Now things like death or pain are very serious topics, and I’m not saying that it’s best to be carefree about yourself and others, it’s just that life’s too short and sweet to be super paranoid about things.

—Alberto Fernando Vara, grade 8, Goodnight Middle School, San Marcos, Tex.


Fear is only as deep as the mind allows.

—Sorana Bucseneanu, grade 9, Colegiul National, Satu Mare, Romania


Everything that I lived for would be swept under the carpet as fast as the bullets flying at my black brothers and sisters.

—Kaliyah Hawkins, grade 8, Columbus City Preparatory School for Girls, Columbus, Ohio


Do not consider fear as a mountain, instead look at it as a hill.

—ShaSha Su, grade 10, Shanghai International Studies, Shanghai, China

 

I’m an eighth grade girl whose hair is shorter than her ears, wears clothes most people would consider guys’ clothes on most days, and is pretty athletic. Because of this, a lot of people have a hard time telling whether I’m a boy or a girl, which I’m okay with if they ask me politely and genuinely.

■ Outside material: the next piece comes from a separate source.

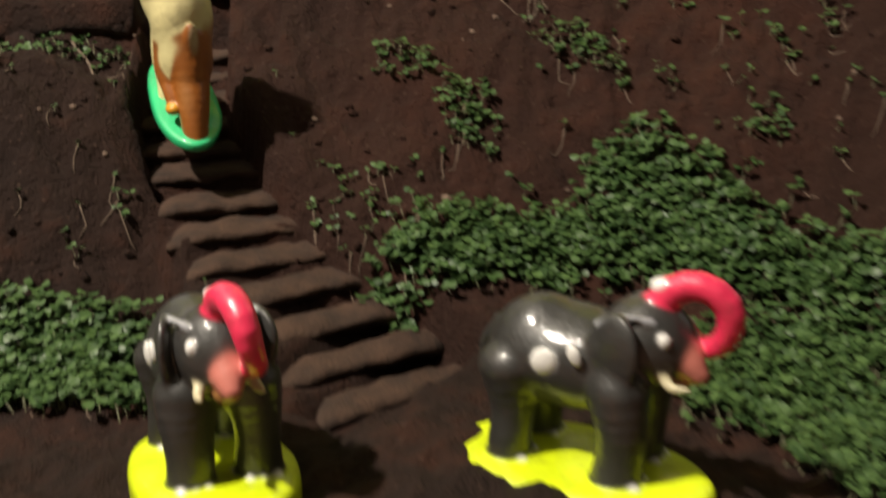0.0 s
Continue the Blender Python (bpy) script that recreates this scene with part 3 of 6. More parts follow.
def fbm(x, y, scale, seed, octaves=4):
    out, a = 0, 1.0
    for o in range(octaves):
        out = out + a * lattice(x * scale * 2 ** o, y * scale * 2 ** o, seed + o)
        a *= 0.5
    return out


def step(a, b, q):
    q = np.clip((q - a) / (b - a), 0, 1)
    return q * q * (3 - 2 * q)


def hump(x, y, cx, cy, rx, ry):
    return np.exp(-((x - cx) / rx) ** 2 - ((y - cy) / ry) ** 2)


BROW_X = [-1.2, -0.6, -0.45, -0.3, -0.2, -0.1, 0.0, 0.12, 0.22, 0.30, 0.38, 0.46, 0.56, 0.66, 0.74, 1.2]
BROW_Y = [0.84, 0.85, 0.865, 0.89, 0.90, 0.925, 0.935, 0.935, 0.925, 0.895, 0.865, 0.835, 0.83, 0.85, 0.90, 1.2]
FOOT = 0.150
STAIR_Y = [0.60, 0.632, 0.660, 0.688, 0.716, 0.740, 0.760, 0.783, 0.814, 0.84, 0.87, 0.93, 0.97]
STAIR_X = [0.070, 0.045, 0.019, -0.008, -0.038, -0.062, -0.078, -0.094, -0.116, -0.132, -0.142, -0.148, -0.150]
STAIR_SKEW = [0.76, 0.76, 0.75, 0.74, 0.69, 0.58, 0.52, 0.38, 0.30, 0.22, 0.15, 0.10, 0.10]
STAIR_RUN, STAIR_RISE = 0.0252, 0.0178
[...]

—Sylvi Imrem, grade 8, Nichols Middle School, Evanston, Ill.


I am strong because I know my weaknesses, I am beautiful because I’m aware of my flaws, I am fearless because I have learned the difference between an illusion and the real picture, I am wise because I learned from my mistakes, I can laugh because I have been through sadness.

—Olivia Bailey, grade 8, Columbus City Preparatory School for Girls, Columbus, Ohio

 

For a long time now, my life has been bouncing back and forth between homes, between selves. I’m on a conveyor belt that runs in a circle, waiting for my life to just happen to me. I’m not in control of where it goes. I’m just along for the ride.

—Noah Veranga, grade 12, Tallwood High School, Virginia Beach, Va.